I know that it is as important for me to take an hour to walk as it is three to write. It is as important for me to take three hours to shop for real food and prepare it as it is to work on my PowerPoint deck.

Those 16 non-working hours in a day aren't for squeezing more stuff into; they're not even for making the eight working hours work better, although you can use them for that, which I confess is largely why I started turning my attention to them. They're for living. Living! Who knew?

My (slightly) older but infinitely wiser friends Hiro and my First-Shrink-Slash-Astrologer both advocate more being, less doing. In my heart, I know they are right; I also know that to tell a doer to Just Stop Doing It is like telling snow not to fall or water not to move downstream. For the time being, then, for 2011 and beyond, I will continue to look at different kinds of doing. Switching doings. Working, yes, working, on further reducing drag.
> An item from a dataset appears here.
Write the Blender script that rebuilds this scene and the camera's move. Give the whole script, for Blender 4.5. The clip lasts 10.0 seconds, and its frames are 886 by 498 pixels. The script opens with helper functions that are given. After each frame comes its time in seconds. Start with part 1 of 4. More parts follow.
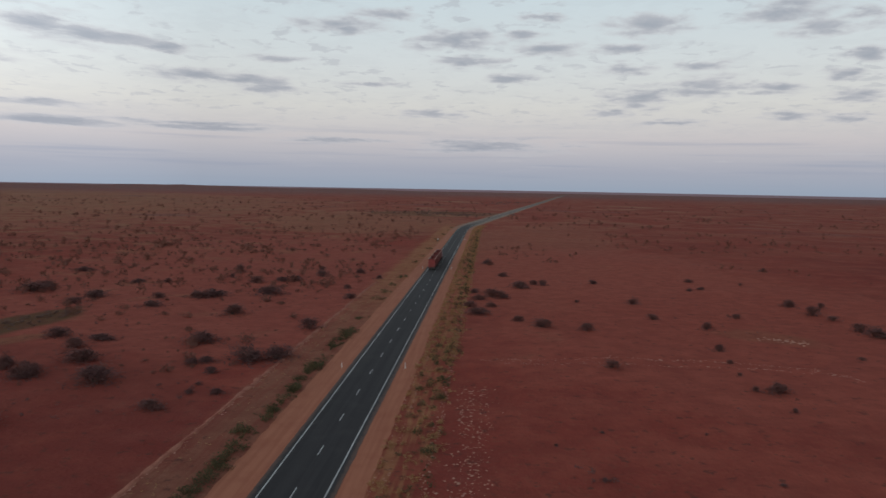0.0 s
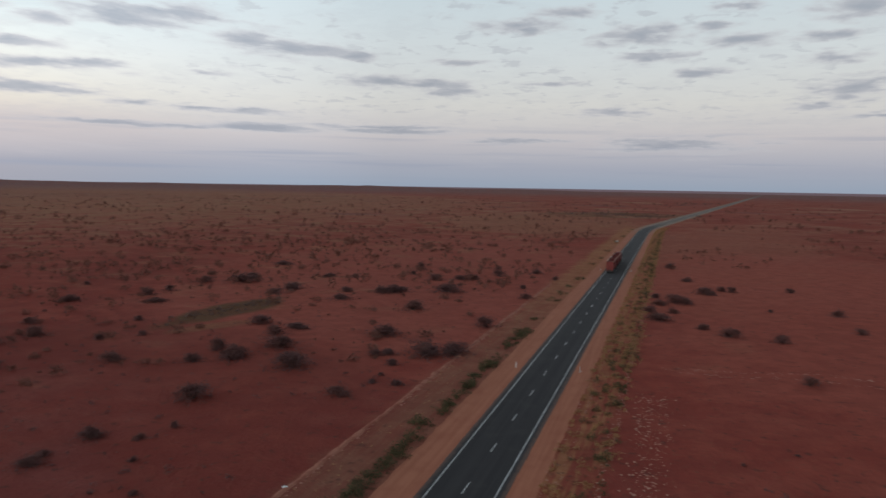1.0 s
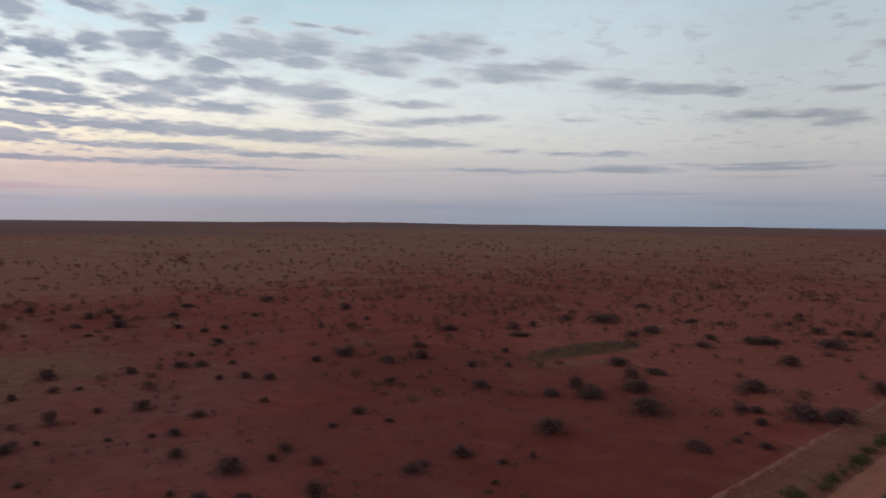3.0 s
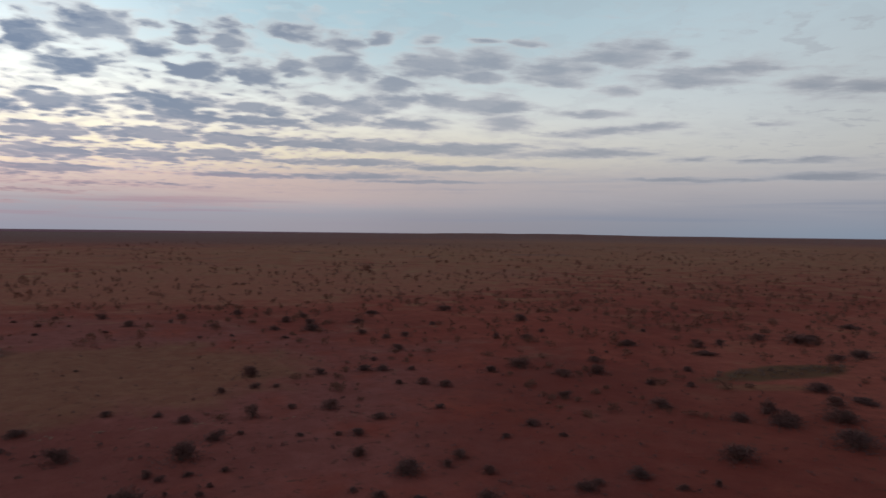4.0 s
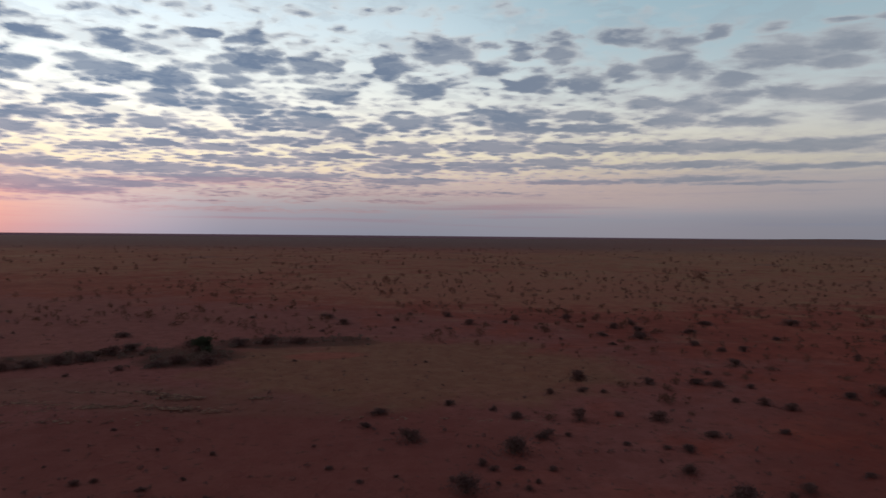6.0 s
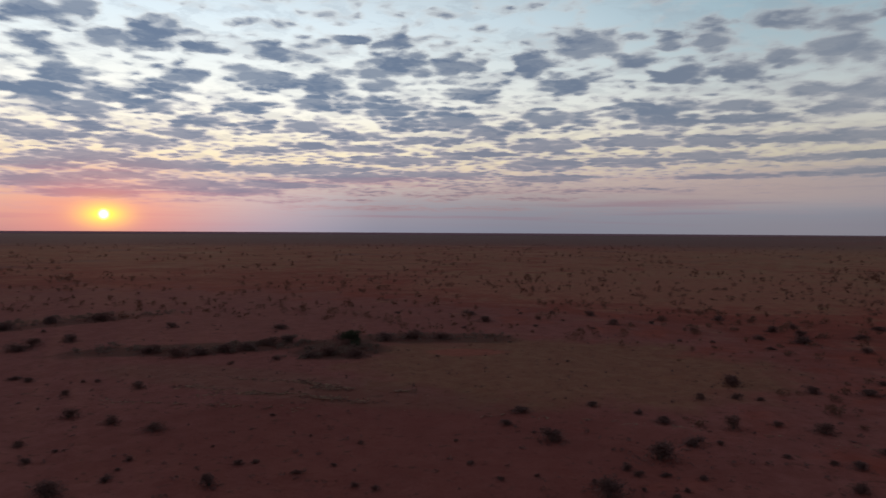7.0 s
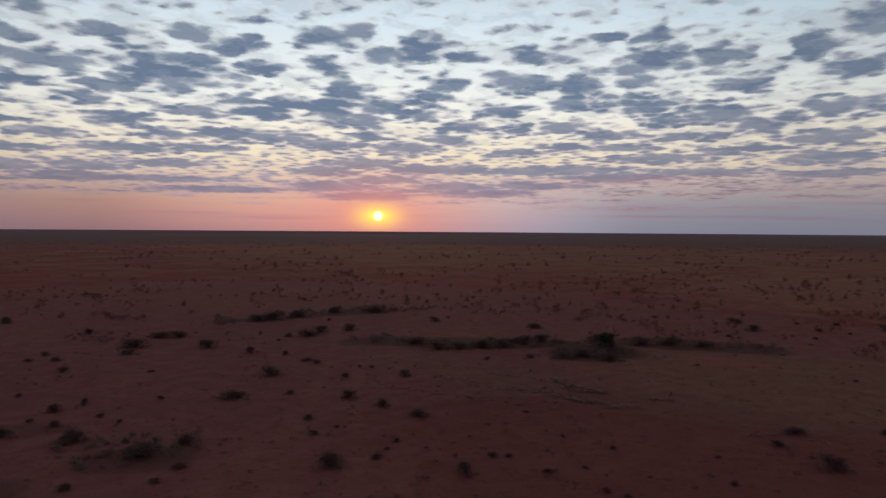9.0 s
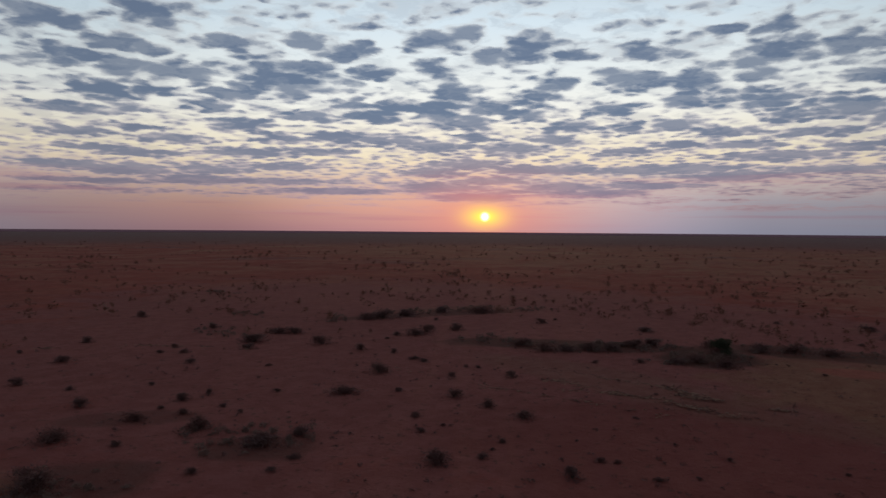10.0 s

Finding ways to discern and describe what it is I love in real terms. Finding ways to reduce drag on my movements toward them.

With joy! Towards love! And as much as possible, out in the open, where it might be seen and made use of. But working.

For now the "being" will have to take the form of "being okay with that."

xxx c

1It may take a while to discover exactly what it is that you love, but there are tools for that: The Artist's Way is a good start for those who self-identify as creative; plenty of tools and exercises for excavating your truest, purest self, for me, the part that is still 10, before my dreams started bumping up against the world's expectations. Until I was 10, I was an artist, I didn't have to think about whether I was, or what it meant, or whether I was a good one, or whether (and this is a big one) it was practical or not. I just was.

2This does not mean I have not tried; oh, me, how I've tried! Each time, a little less successfully. I tire astonishingly quickly now compared to the rate I did during my 20s and 30s, or even my mid-40s, and my bounce-back rate gets slower and slower.